The request can be retried with exponential backoff and handled by other live machines, if a machine or an instance of software goes down. Say if any machine would fail 43.2 minutes (3’9s) in a month, the application can achieve 9’9 availability surprisingly with three retries, i.e. 0.0026 second of downtime per month. If it were a single machine, retries will not help. Retries can result in long-tail latency. Well, if I want Pizza, regardless how much time it takes, I will find the next opening Pizza shop.

Serverless service architecture has also enabled progress rollouts described in the Google SRE Book service best practices. Most outages are caused by software or configuration updates as part of the rollouts. If we were able to experiment new updates in a single shard first, the damage will be scoped. If the downtime were T, the amortized downtime for the whole service would be T divided by N where N is the number of shards. For example, a shard of 2’9 availability with 10 shards can bring overall service availability to 3’9 if all downtime is triggered by rollouts.

Applying the same analogy, a global service can be sharded or partitioned into multiple clusters in multiple regions. When a cluster (equivalent to a machine above) fails due to lightning strike (yeah, it did happen to Google's data center), fire, earthquake, cable disconnection, the overall availability of a global service will be better than the one in a single cluster if there are multiple cluster shards.
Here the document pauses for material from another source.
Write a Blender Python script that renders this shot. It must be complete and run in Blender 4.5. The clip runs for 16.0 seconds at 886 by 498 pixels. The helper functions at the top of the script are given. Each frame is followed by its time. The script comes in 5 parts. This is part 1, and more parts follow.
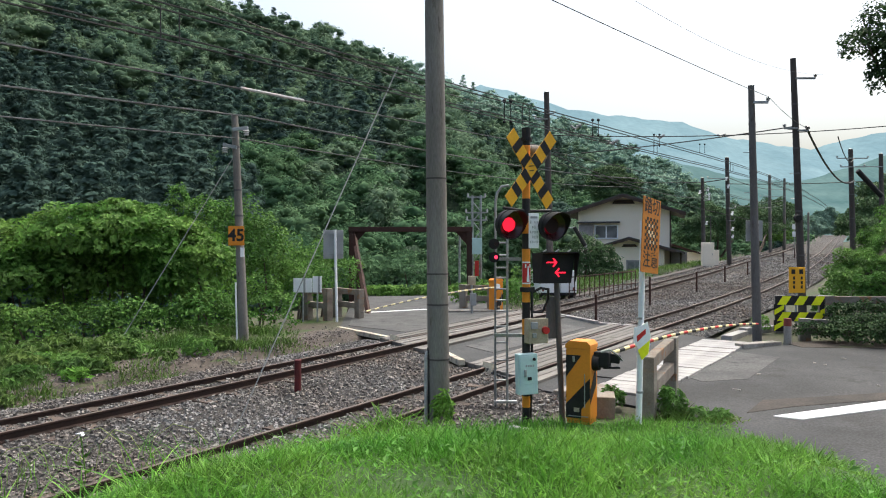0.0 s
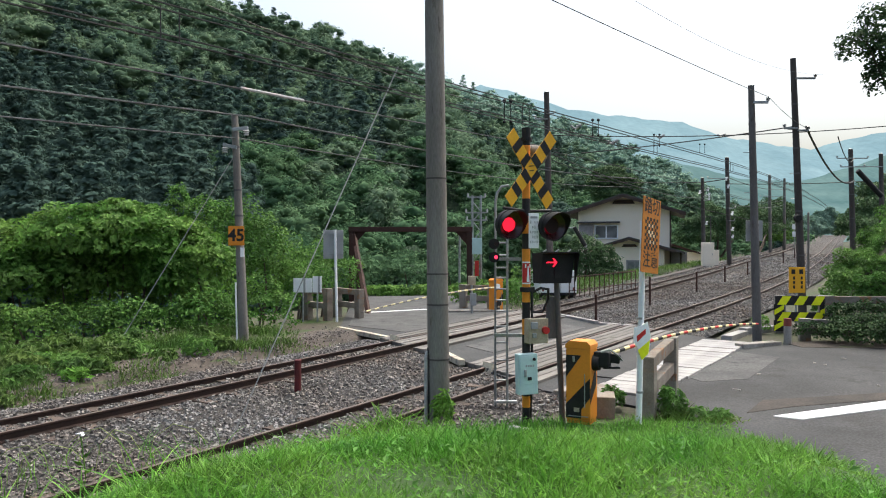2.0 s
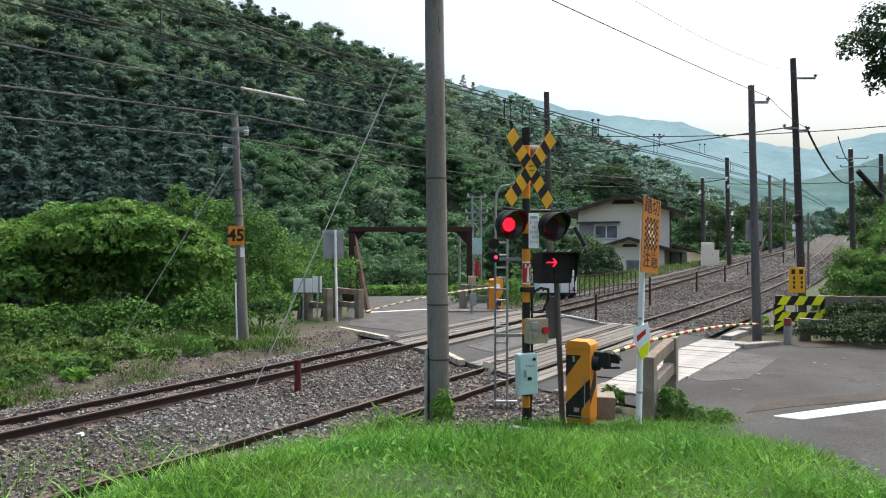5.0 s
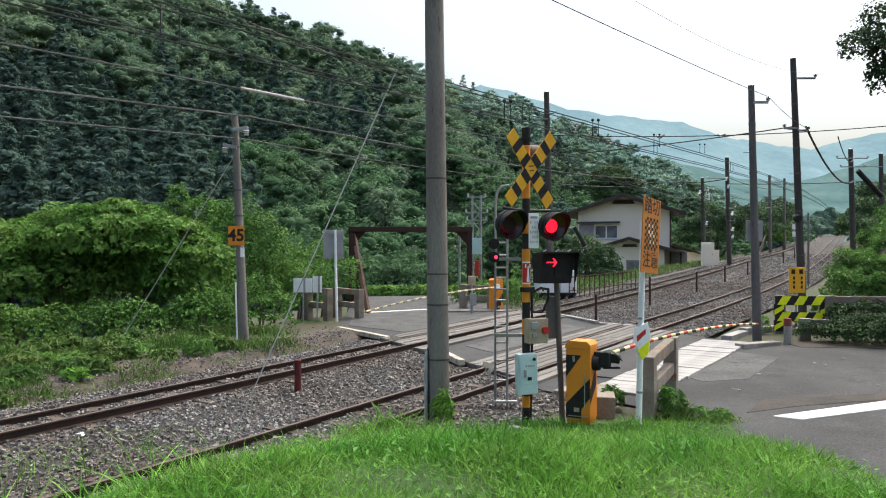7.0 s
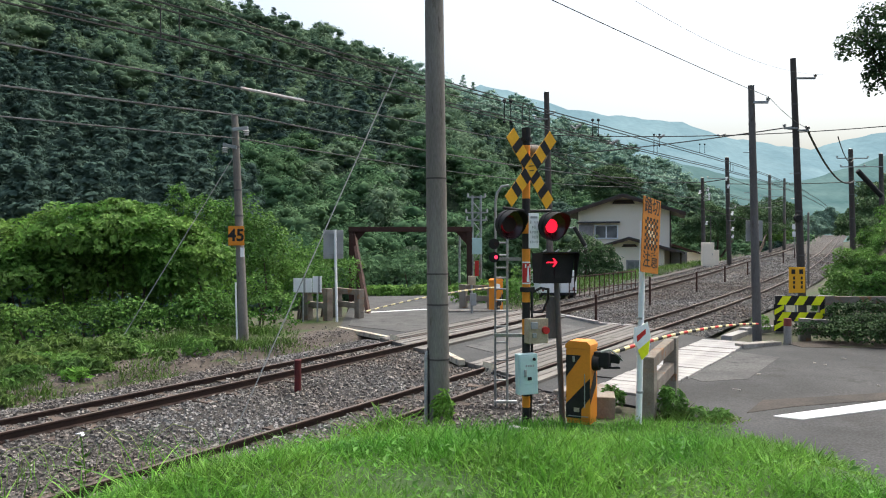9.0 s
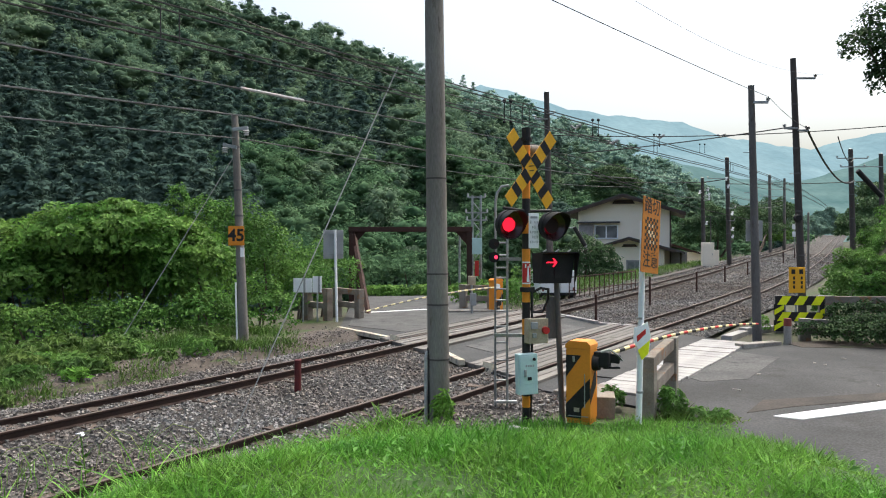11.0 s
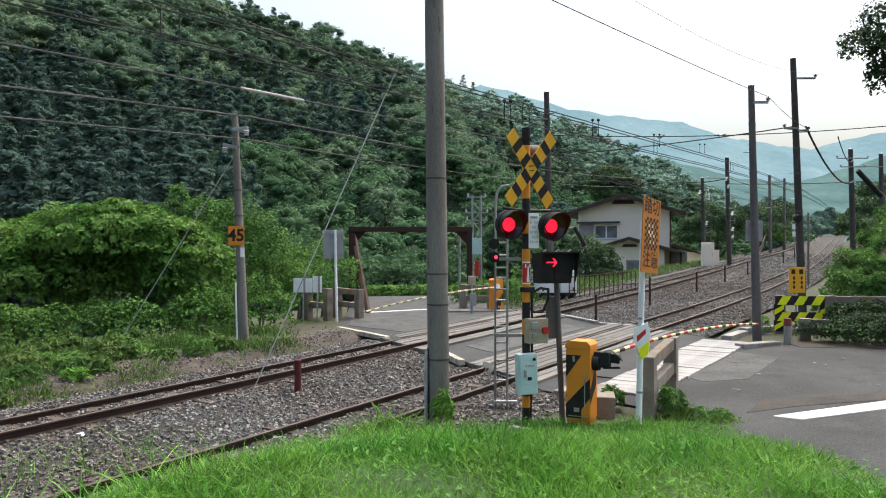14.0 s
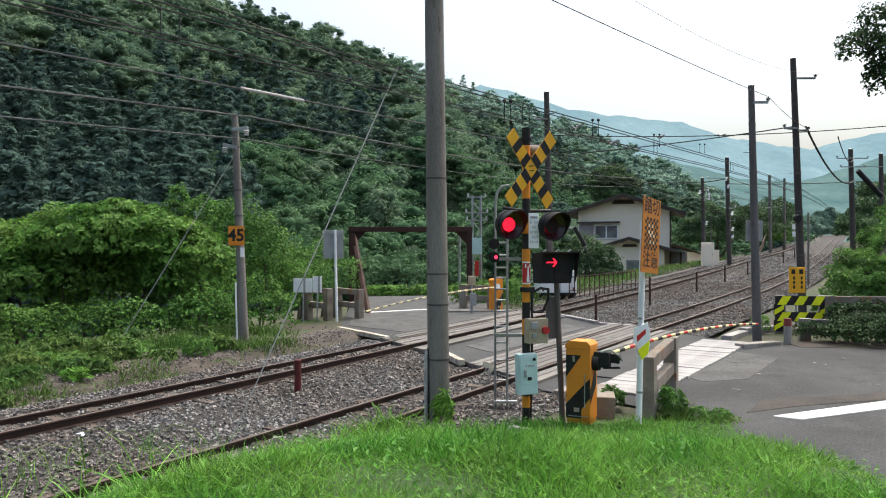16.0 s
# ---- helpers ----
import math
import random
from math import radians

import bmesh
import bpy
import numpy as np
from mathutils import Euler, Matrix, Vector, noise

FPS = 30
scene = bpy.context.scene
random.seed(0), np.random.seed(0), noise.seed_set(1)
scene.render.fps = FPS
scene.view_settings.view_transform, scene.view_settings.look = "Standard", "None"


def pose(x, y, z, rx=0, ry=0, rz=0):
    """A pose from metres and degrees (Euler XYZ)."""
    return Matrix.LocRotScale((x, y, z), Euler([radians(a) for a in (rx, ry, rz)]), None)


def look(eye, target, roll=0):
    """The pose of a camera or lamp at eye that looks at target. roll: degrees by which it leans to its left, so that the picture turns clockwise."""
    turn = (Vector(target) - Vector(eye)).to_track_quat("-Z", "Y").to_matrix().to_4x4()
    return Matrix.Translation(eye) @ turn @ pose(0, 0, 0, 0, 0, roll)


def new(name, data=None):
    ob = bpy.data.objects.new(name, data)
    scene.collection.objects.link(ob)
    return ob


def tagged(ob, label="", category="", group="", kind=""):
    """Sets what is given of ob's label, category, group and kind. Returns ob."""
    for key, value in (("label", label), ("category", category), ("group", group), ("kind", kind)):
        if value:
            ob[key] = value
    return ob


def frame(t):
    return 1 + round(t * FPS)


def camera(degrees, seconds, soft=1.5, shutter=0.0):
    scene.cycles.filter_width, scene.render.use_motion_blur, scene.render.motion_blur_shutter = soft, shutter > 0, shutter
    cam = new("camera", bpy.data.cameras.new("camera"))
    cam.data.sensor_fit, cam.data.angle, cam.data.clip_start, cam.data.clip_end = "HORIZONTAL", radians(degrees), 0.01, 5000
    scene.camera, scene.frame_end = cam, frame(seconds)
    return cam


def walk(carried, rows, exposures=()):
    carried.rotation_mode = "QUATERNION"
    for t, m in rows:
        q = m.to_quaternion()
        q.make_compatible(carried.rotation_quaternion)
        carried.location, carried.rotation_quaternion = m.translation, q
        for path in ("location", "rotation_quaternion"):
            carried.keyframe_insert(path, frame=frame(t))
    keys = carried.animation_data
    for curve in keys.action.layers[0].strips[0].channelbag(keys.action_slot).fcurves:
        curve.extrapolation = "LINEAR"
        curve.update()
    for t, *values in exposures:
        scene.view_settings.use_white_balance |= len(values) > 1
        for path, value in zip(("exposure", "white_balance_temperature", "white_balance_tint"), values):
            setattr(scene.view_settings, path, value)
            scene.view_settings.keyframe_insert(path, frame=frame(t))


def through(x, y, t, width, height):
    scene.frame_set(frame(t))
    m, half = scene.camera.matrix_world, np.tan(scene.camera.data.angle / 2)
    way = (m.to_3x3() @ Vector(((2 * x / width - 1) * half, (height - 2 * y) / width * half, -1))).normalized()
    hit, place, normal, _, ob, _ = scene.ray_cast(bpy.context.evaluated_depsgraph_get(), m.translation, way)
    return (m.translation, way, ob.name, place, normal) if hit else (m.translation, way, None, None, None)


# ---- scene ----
cam = camera(60, 16.0, soft=1.1)
walk(cam, [(0, pose(0, 0, 2.8, 90, 0, 0)), (16, pose(0, 0, 2.8, 90, 0, 0))], exposures=[(0, 0.95, 6250, 5), (16, 0.95, 6250, 5)])

# ---- light: a bright veiled sky with a soft high sun ----
SUN_EL, SUN_AZ = radians(66), radians(42)
world = bpy.data.worlds.new("sky")
scene.world = world
world.use_nodes = True
wn = world.node_tree.nodes
sky = wn.new("ShaderNodeTexSky")
sky.sky_type, sky.sun_disc = "NISHITA", False
sky.sun_elevation, sky.sun_rotation = SUN_EL, SUN_AZ
sky.air_density, sky.dust_density, sky.ozone_density = 1.0, 9.0, 0.5
world.node_tree.links.new(sky.outputs[0], wn["Background"].inputs[0])
wn["Background"].inputs[1].default_value = 0.16
sun = new("sun", bpy.data.lights.new("sun", "SUN"))
sun.data.energy, sun.data.angle, sun.data.color = 0.7, radians(40), (1.0, 0.97, 0.92)
way = Vector((math.sin(SUN_AZ) * math.cos(SUN_EL), math.cos(SUN_AZ) * math.cos(SUN_EL), math.sin(SUN_EL)))
sun.matrix_world = look(way * 100, (0, 0, 0))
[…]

Let's take a moment off and play an online game together. Fortnite time! Other than location based sharding, one can find other sharding methods based on user stories or product designs. For example, many online gaming services require users to pick a server when they register an account. This server is a virtual shard of the service. The user account and its user data are stored in the database belonging to the registered server. The servers are not necessarily located in different data centers but provide a means to update softwares or configurations server-by-server without impacting all users at the same time. One may be cautious how users from different servers collaborate such as having a 20-minute competition. Competitions can be further shard-ed and distributed to different servers in order to minimize the geographic distance and latency for participants in the competition. Software updates will wait for all competitions to complete on the server. You gotta believe my gaming addiction was really to research system designs :).

Shard management#

I cannot manage so many of them any more. DevOps tools are certainly here to help address the growing complexity. For example, Kubernetes is an open source system for managing containerized applications across multiple hosts. Knative is a Kubernetes-based platform to deploy and manage modern Serverless workloads. Nowadays, it’s easier to manage the computing part of a service than ever before with these tools.

What about databases? Well, hum. A silence falls on the hall, till Bytebase comes to the show. Bytebase is an open source software offering a collaborative solution to help DBAs and Developers manage the lifecycle of application database schemas. Beyond that, it offers a Batch Database Management solution allowing DBAs and Developers to manage a collection of databases with identical schemas. We believe this solution can help to complete multiple gaps in the DevOps space including database sharding for building HA service.

Screenshot for a Bytebase project in tenant mode. Four databases in the US, Asia, Europe, and Mars. And one database in the staging environment for testing before the change is applied to production.

Closing#

One may ask why not use a single instance of distributed, globally scalable SQL database service such as Cloud Spanner offered by Google. These solutions are great, however, running a global service with this solution only still has several limitations.

We are seeing growing regulations around the world to restrict data storage. It’s a no-go for having a single instance of database for storing global user data regardless how amazing it is.
Multi-region global databases would still have only one region to be read-writable. When network partition happens, writes from other read regions are halted. It’s still a great solution for some use cases though without customers implementing their own global data replication solutions. For example, global account registrations relying on writes are not as critical as many other use cases such as login authentications relying on reads.

In fact, Google Cloud services are moved to architectures with regional Spanner instances as an organizational effort of improving Cloud service reliability. It was a hugely difficult, very costly effort taking years to happen. You should consider architecting your systems with sharding strategy on day one if possible.